Anal. Calcd. (%) for C₇₂H₄₀Au₄Cl₈F₁₂P₄: C, 37.14; H, 1.73. Found: C, 37.31; H, 1.68. Λ_M (acetone): 54 Ω⁻¹ cm² mol⁻¹. HR-MS (+): m/z = 2346.8008 Da, [{Au(C₆Cl₂F₃)₂(µ-PPh₂)₂Au}₂] + Na⁺ (calculated m/z= 2346.795203 Da). FTIR (Nujol mulls): υ (Au^III-C₆Cl₂F₃): 1593 (vs), 1055 (vs), 1134 (vs) and 779 cm⁻¹ (vs). ¹H NMR (CDCl₃, 298K), δ 7.47–7.12 ppm (m, 40H, Ph). ¹⁹F NMR (CDCl₃, 298K), δ −94.77 (s, 8F, o-F), −116.50 ppm (s, 4F, p-F). ³¹P{¹H} NMR (CDCl₃, 298K), δ −35.62 ppm (br s).

3.4. Crystallography

Suitable single crystals were mounted in inert oil on a MiteGen MicroMount and transferred to the cold nitrogen stream of a Bruker APEX-II CCD area-detector diffractometer, equipped with an Oxford Instruments low-temperature controller system (Mo Kα = 0.71073 Å, graphite monochromator). Data were collected in ω- and φ-scan modes. Absorption effects were treated by numerical correction for crystal shape. The structures were elucidated using the olex2.solve 1.5 [25] structure solution program and refined on F₀² (SHELXL 2018/3) [26]. All non-hydrogen atoms were treated anisotropically, while all hydrogen atoms were included as riding bodies. A solvent mask consistent with 0.75 molecules per molecule of complex (1·0.75CHCl₃) was applied. In the case of the crystal structure of complex 2, although the nature of the complex, as well as the connectivity of the atoms, are perfectly clear, the min/max residual electron density peaks, located in the vicinity of the gold(I) atoms, as expected in structures containing heavy atoms, are unacceptably high to consider this structure publishable as it is. Although different crystals and absorption correction models have been employed, no good enough parameters have been obtained for this structure so as to publish the results. Table S1 contains crystallographic data and structure refinement details for compounds 1 and 2. The supplementary crystallographic data for this paper can be found in CCDC-2156075. These data are accessible free of charge via www.ccdc.cam.ac.uk/conts/retrieving.html or by contacting The Cambridge Crystallographic Data Centre, 12 Union Road, Cambridge CB2 1EZ, UK; fax: +44 1223 336033.

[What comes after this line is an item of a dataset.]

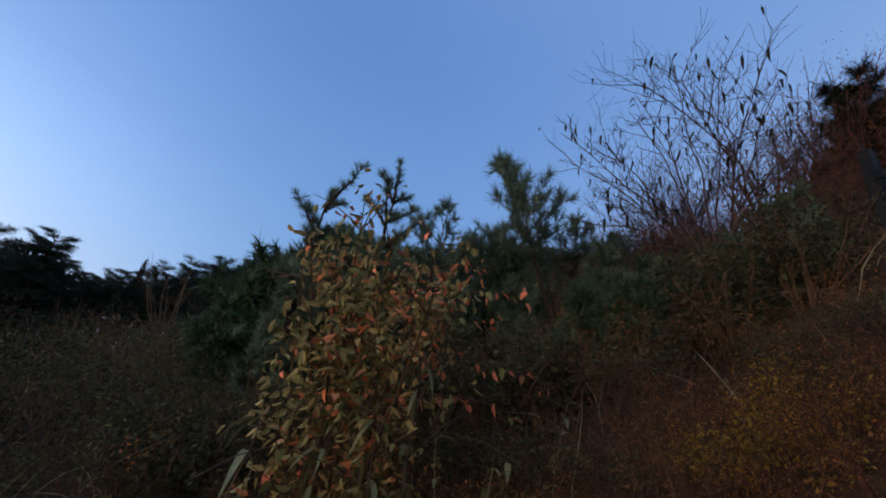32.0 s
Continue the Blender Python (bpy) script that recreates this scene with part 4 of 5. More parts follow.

3.5. Computational Details

The model systems of complexes 1 and 2 utilized in the theoretical studies were constructed based on the X-ray diffraction results and fully optimized at the Density Functional Theory (DFT) level employing the PBE functional [27,28], along with the corresponding dispersion correction of Grimme [29], as implemented in TURBOMOLE 6.4 [16]. A topological analysis of non-covalent interactions (NCI) for each model was conducted using the Multiwfn software [30]. The electron density representations were generated using the VMD software for visualizing the results [31]. The electron density from the total DFT density mapped with the electrostatic potential (ESP) was computed for model systems of complexes 1 and 2 using Gaussian16 and Gaussview 6.0 [32,33].

4. Conclusions

In conclusion, two novel and stable cyclic phosphide gold compounds, a gold(III) derivative and a mixed gold(I)/gold(III) complex, were synthesized and structurally characterized. The experimental and computational analyses carried out on these two new complexes indicated that the π-π interactions between 3,5-dichlorotrifluorophenyl and phenyl groups surrounding the four-membered or eight-membered ring heterocycles largely contribute to the stability of these systems. From these studies, we can also conclude that the high degree of repulsion found within the heterocycles in this type of derivative could be the reason for the low stability of other cyclic phosphide compounds.